Although you create only one task for a communicating job, the
system copies this task for each worker that runs the job. For example,
if a communicating job runs on four workers, the Tasks property
of the job contains four task objects. The first task in the job's Tasks property
corresponds to the task run by the worker whose labindex is 1, and
so on, so that the ID property for the task object
and labindex for the worker that ran that task
have the same value. Therefore, the sequence of results returned by
the fetchOutputs function
corresponds to the value of labindex and to the
order of tasks in the job's Tasks property.
Because code running in one worker for a communicating job can
block execution until some corresponding code executes on another
worker, the potential for deadlock exists in communicating jobs. This
is most likely to occur when transferring data between workers or
when making code dependent upon the labindex in
an if statement. Some examples illustrate common
pitfalls.
Suppose you have a codistributed array D,
and you want to use the gather function
to assemble the entire array in the workspace of a single worker.
if labindex == 1
assembled = gather(D);
endThe reason this fails is because the gather function
requires communication between all the workers across which the array
is distributed. When the if statement limits execution
to a single worker, the other workers required for execution of the
function are not executing the statement. As an alternative, you can
use gather itself to collect the data into the
workspace of a single worker: assembled = gather(D, 1).
In another example, suppose you want to transfer data from every
worker to the next worker on the right (defined as the next higher labindex).
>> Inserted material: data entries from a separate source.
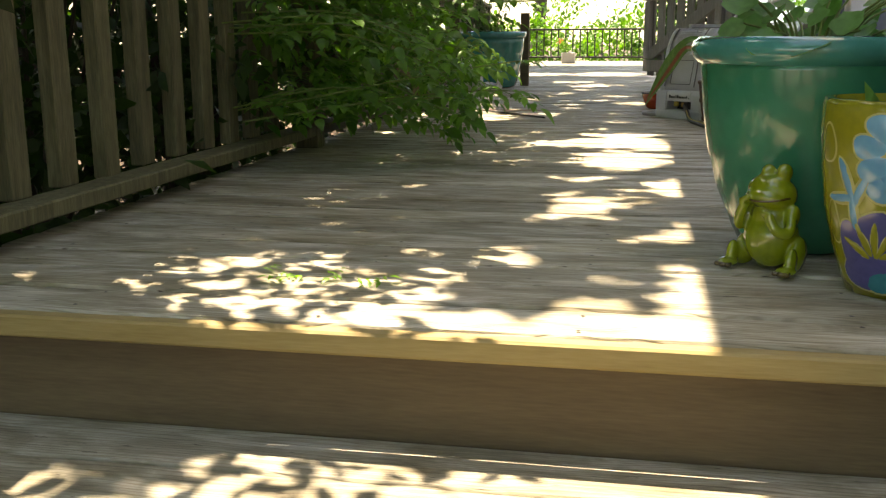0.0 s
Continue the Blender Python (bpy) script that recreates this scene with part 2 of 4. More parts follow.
gb.inputs["Base Color"].default_value = (0.9, 0.93, 0.92, 1)
gb.inputs["Roughness"].default_value = 0.01
gb.inputs["Transmission Weight"].default_value = 0.25
gb.inputs["Metallic"].default_value = 0.75


# ---- building helpers ----
def part(name, bm, mat, parent=None, label="", smooth=False):
    """Links a bmesh as one mesh object under a thing or a part."""
    me = bpy.data.meshes.new(name)
    bm.to_mesh(me)
    bm.free()
    if smooth:
        for p in me.polygons:
            p.use_smooth = True
    me.materials.append(mat)
    ob = new(name, me)
    ob.parent = parent
    if label:
        tagged(ob, label)
    return ob


def thing(name, label, category, at=(0, 0, 0), turn=0.0, group="", kind=""):
    ob = new(name)
    ob.empty_display_size = 0.05
    ob.matrix_basis = pose(*at, 0, 0, turn)
    return tagged(ob, label, category, group, kind)


def box(size, at=(0, 0, 0), bevel=0.004, seg=1, bm=None):
    """A box of the given size, standing with its middle at `at`."""
    bm = bm or bmesh.new()
    g = bmesh.ops.create_cube(bm, size=1, matrix=Matrix.Translation(at) @ Matrix.Diagonal((*size, 1)))
    if bevel:
        vs = set(g["verts"])
        bmesh.ops.bevel(bm, geom=[e for e in bm.edges if e.verts[0] in vs], offset=bevel, segments=seg, affect="EDGES")
    return bm


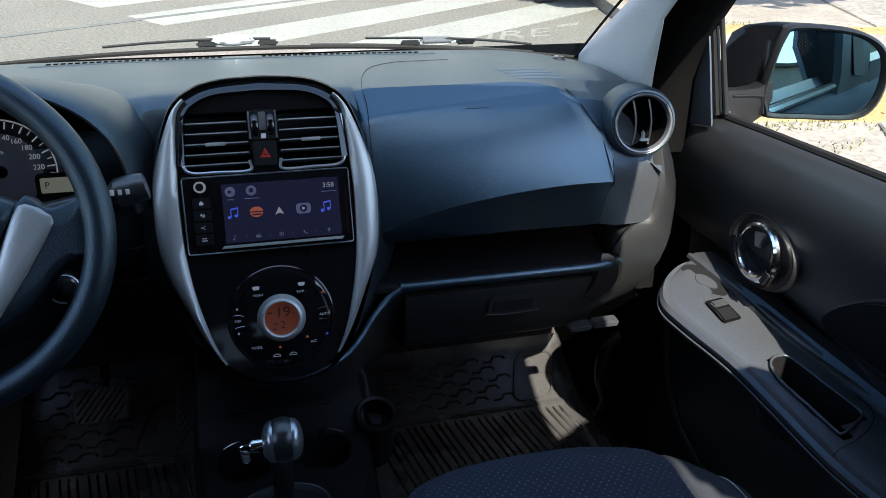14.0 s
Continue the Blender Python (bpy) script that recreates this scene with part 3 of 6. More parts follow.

First you define for each worker what the workers on the left and
right are.
from_lab_left = mod(labindex - 2, numlabs) + 1; to_lab_right = mod(labindex, numlabs) + 1;
Then try to pass data around the ring.
labSend (outdata, to_lab_right); indata = labReceive(from_lab_left);
The reason this code might fail is because, depending on the
size of the data being transferred, the labSend function
can block execution in a worker until the corresponding receiving
worker executes its labReceive function.
In this case, all the workers are attempting to send at the same time,
and none are attempting to receive while labSend has
them blocked. In other words, none of the workers get to their labReceive statements
because they are all blocked at the labSend statement.
To avoid this particular problem, you can use the labSendReceive function.